Turns out the move away from favorites wasn't a site-killer.

 

AJ Dellinger

Tech

Posted on Mar 8, 2016   Updated on May 27, 2021, 3:02 am CDT

When Twitter decided to ditch its star-shaped favorite button for the heart-shaped like button, it caused an uproar. But new research suggests that, once the outrage died down, people opened their hearts to the heart.

Social-media analytics firm Locowise discovered a nearly 28-percent jump in the use of the feature since Twitter changed its name and appearance. The study looked at more than 1,500 Twitter accounts over a three-month period both before and after the change, for a total of more than 2.2 million tweets.

Locowise’s findings seem to indicate a continuation of the trend that Twitter saw a week after switching to hearts. The company reported a six-percent increase in likes by existing users and a nine-percent jump among new users in the initial week.

Speaking at the Open Mobile Summit, Kevin Weil, Twitter’s senior vice president of product, explained that the company made the change because hearts were “easier to understand.”

According to Sahail Ashraf of Locowise, that isn’t always the case; sometimes the heart can complicate matters. Ashraf suggested in a blog post that the heart didn’t offer the same flexibility as the star when it came to news-related tweets. “Adding a heart to a news tweet about a terrorist event?” Ashraf wrote. “That, arguably, kind of makes for a slightly more uncomfortable experience.”

Dr.
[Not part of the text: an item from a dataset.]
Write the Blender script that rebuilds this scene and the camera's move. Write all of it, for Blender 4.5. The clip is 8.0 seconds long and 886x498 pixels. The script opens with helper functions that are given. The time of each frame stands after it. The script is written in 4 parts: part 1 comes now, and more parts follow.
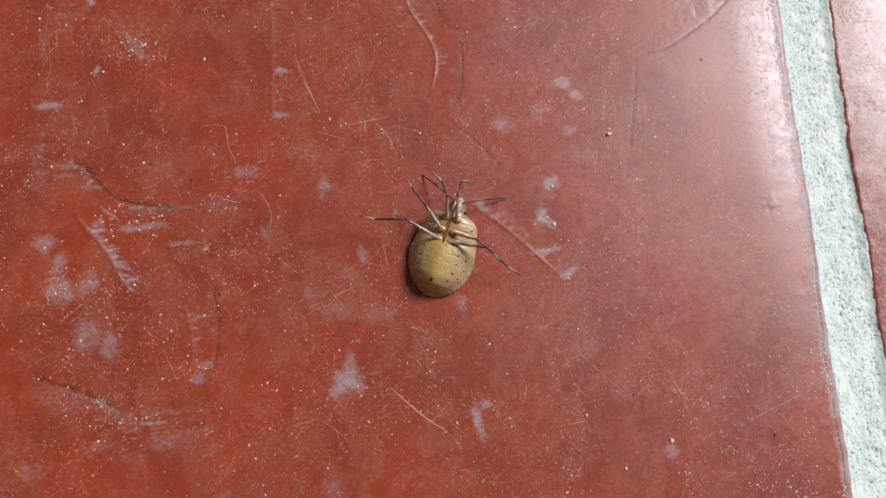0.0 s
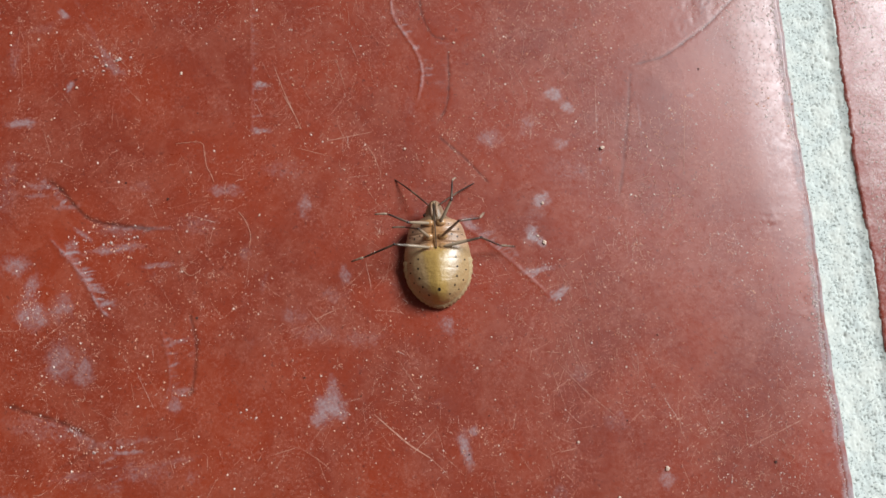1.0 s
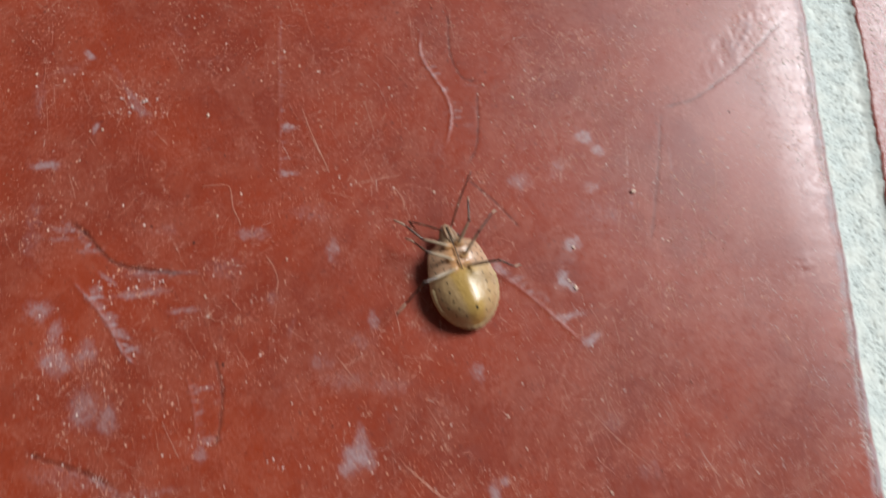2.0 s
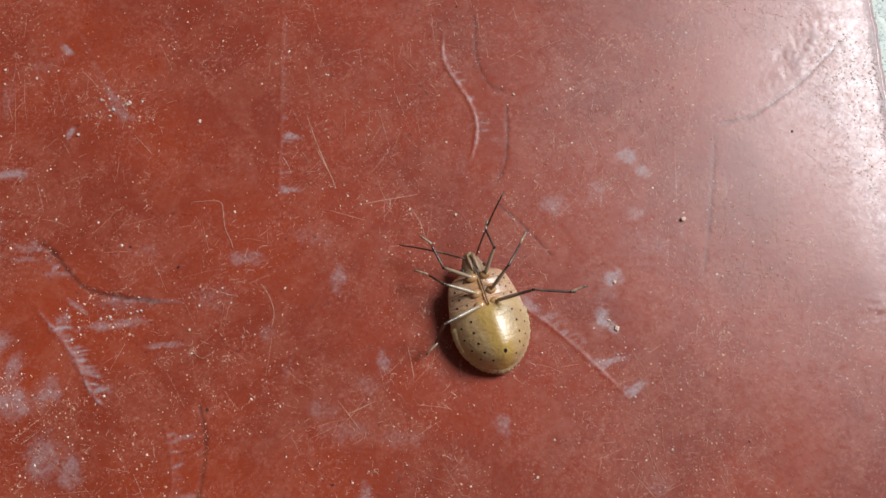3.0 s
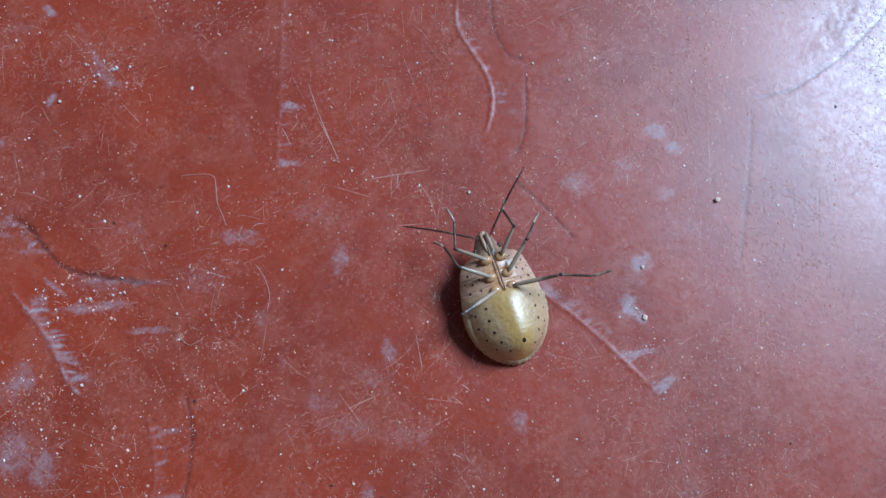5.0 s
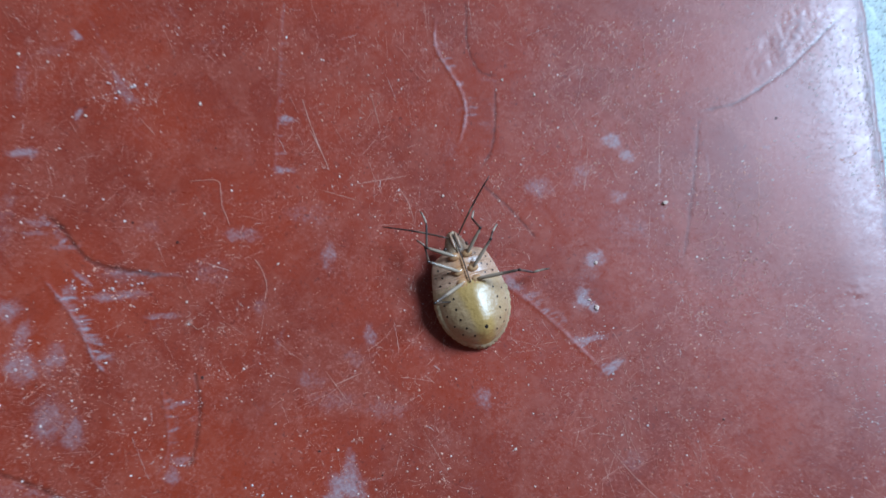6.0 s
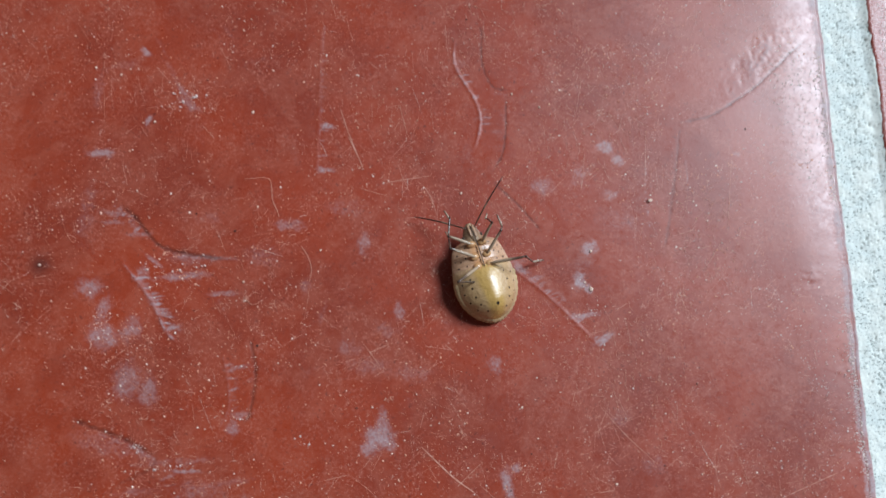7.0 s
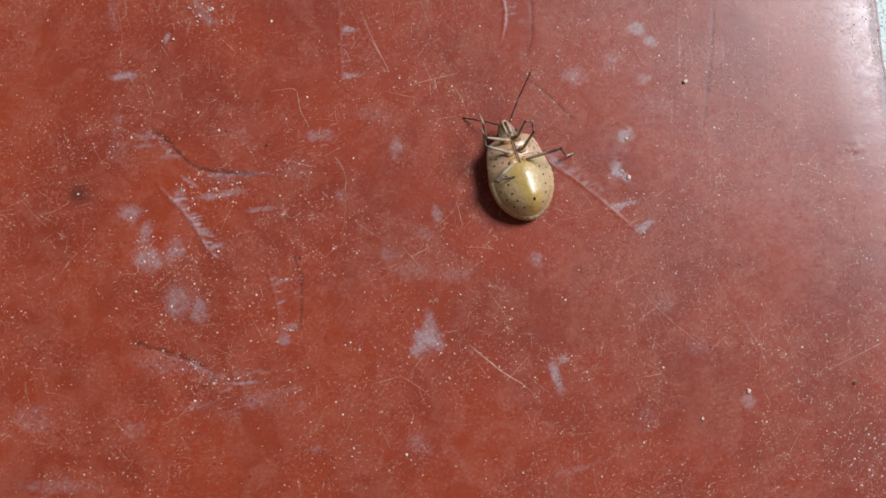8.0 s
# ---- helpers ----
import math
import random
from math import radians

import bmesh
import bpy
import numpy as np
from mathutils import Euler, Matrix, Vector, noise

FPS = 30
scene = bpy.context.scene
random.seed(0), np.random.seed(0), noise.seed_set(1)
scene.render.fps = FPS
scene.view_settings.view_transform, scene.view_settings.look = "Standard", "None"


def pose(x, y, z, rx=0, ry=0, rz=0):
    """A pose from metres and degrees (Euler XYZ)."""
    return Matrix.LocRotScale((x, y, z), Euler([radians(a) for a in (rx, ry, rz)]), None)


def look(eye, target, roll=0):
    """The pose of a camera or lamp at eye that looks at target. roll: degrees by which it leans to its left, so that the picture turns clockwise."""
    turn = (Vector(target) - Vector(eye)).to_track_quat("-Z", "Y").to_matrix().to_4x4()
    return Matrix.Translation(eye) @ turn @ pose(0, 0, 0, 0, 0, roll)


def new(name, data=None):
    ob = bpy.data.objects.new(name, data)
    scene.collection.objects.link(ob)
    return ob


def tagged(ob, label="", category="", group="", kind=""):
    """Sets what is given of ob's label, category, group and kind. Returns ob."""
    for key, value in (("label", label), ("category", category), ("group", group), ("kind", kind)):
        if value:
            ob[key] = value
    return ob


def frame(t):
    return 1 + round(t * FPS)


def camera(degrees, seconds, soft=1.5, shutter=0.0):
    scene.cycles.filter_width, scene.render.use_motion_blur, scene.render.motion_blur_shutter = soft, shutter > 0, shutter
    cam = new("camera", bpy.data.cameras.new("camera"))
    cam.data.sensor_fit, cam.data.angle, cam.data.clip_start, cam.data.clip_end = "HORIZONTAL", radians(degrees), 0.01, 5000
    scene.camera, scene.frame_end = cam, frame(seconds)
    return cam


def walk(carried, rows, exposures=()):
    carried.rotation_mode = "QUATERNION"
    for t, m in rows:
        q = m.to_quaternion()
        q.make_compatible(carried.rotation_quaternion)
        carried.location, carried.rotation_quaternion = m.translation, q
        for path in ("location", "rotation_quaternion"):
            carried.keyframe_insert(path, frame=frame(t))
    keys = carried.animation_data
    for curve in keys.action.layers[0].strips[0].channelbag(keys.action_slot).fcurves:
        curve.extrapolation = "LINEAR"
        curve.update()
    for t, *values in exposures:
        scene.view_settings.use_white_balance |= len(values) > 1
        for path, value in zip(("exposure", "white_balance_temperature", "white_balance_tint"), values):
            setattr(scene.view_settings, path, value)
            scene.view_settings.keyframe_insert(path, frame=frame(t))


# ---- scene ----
cam = camera(56.5, 8.0, soft=1.6, shutter=0.5)
PATH = [
    (0.0, -4.09, -8.44, 94.67, 9.85, -3.85, -6.48),
    (0.2, -4.19, -7.79, 93.89, 9.89, -3.86, -6.55),
    (0.5, -1.79, -6.60, 92.79, 9.68, -3.60, -6.54),
    (0.7, 0.16, -6.17, 92.31, 9.50, -3.05, -6.55),
    (1.0, -0.62, -5.16, 91.82, 9.37, -3.03, -6.63),
    (1.2, -0.07, -5.01, 92.87, 9.73, -2.85, -6.53),
    (1.5, -0.97, -4.56, 93.85, 9.79, -2.90, -6.55),
    (1.7, -1.08, -4.26, 94.23, 9.92, -2.84, -6.47),
    (1.8, -1.80, -3.82, 93.65, 10.30, -3.05, -6.44),
    (2.0, -3.82, -2.01, 90.69, 10.88, -3.21, -6.49),
    (2.2, -5.80, 3.94, 86.85, 10.25, -4.71, -6.64),
    (3.3, -4.77, 0.80, 77.55, 12.78, -3.19, -4.88),
    (3.5, -6.34, 0.59, 76.30, 13.00, -3.87, -5.01),
    (3.7, -6.84, -0.16, 74.56, 13.47, -4.09, -5.10),
    (4.0, -4.71, 0.05, 73.43, 13.02, -3.08, -4.89),
    (4.2, -4.82, 0.54, 72.78, 12.80, -3.22, -4.77),
    (5.3, -5.23, 0.07, 71.00, 12.84, -3.21, -4.42),
    (5.5, -4.34, -1.13, 70.49, 13.30, -2.92, -4.25),
    (5.7, -3.27, -1.67, 72.22, 12.76, -2.64, -4.23),
    (6.0, -0.79, -0.45, 82.01, 11.38, -1.52, -4.01),
    (6.2, -0.74, -1.86, 85.50, 11.57, -1.43, -3.83),
    (6.5, -3.08, -2.76, 90.64, 11.51, -2.29, -3.82),
    (6.7, -3.75, -3.92, 92.91, 11.60, -2.07, -3.64),
    (7.0, -4.73, -3.49, 96.19, 10.87, -2.29, -3.71),
    (7.1, -5.53, -1.66, 97.56, 9.98, -2.67, -3.99),
    (7.2, -6.76, -1.18, 98.33, 5.56, -3.21, -4.37),
    (7.3, -6.97, -0.37, 98.92, 5.56, 0.94, -4.08),
    (7.4, -7.21, 0.15, 98.73, 4.61, 0.41, -4.10),
    (7.5, -7.05, 0.66, 97.69, 3.51, -0.28, -4.13),
    (7.7, -4.16, -0.52, 95.85, 2.74, 0.26, -6.32),
    (8.0, -5.77, -1.73, 96.04, 3.10, 0.04, -7.65),
]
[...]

Pamela B. Rutledge, director of the Media Psychology Research Center, told the Daily Dot that one explanation for the rise in engagement is that “the heart and the star have fundamentally different symbolic meanings.” 

“The heart is about emotion, the star is about social value, preference or ‘importance,'” Rutledge said. “Emotions are an extension of self and, thus, carry greater importance to both the sender and the receiver.”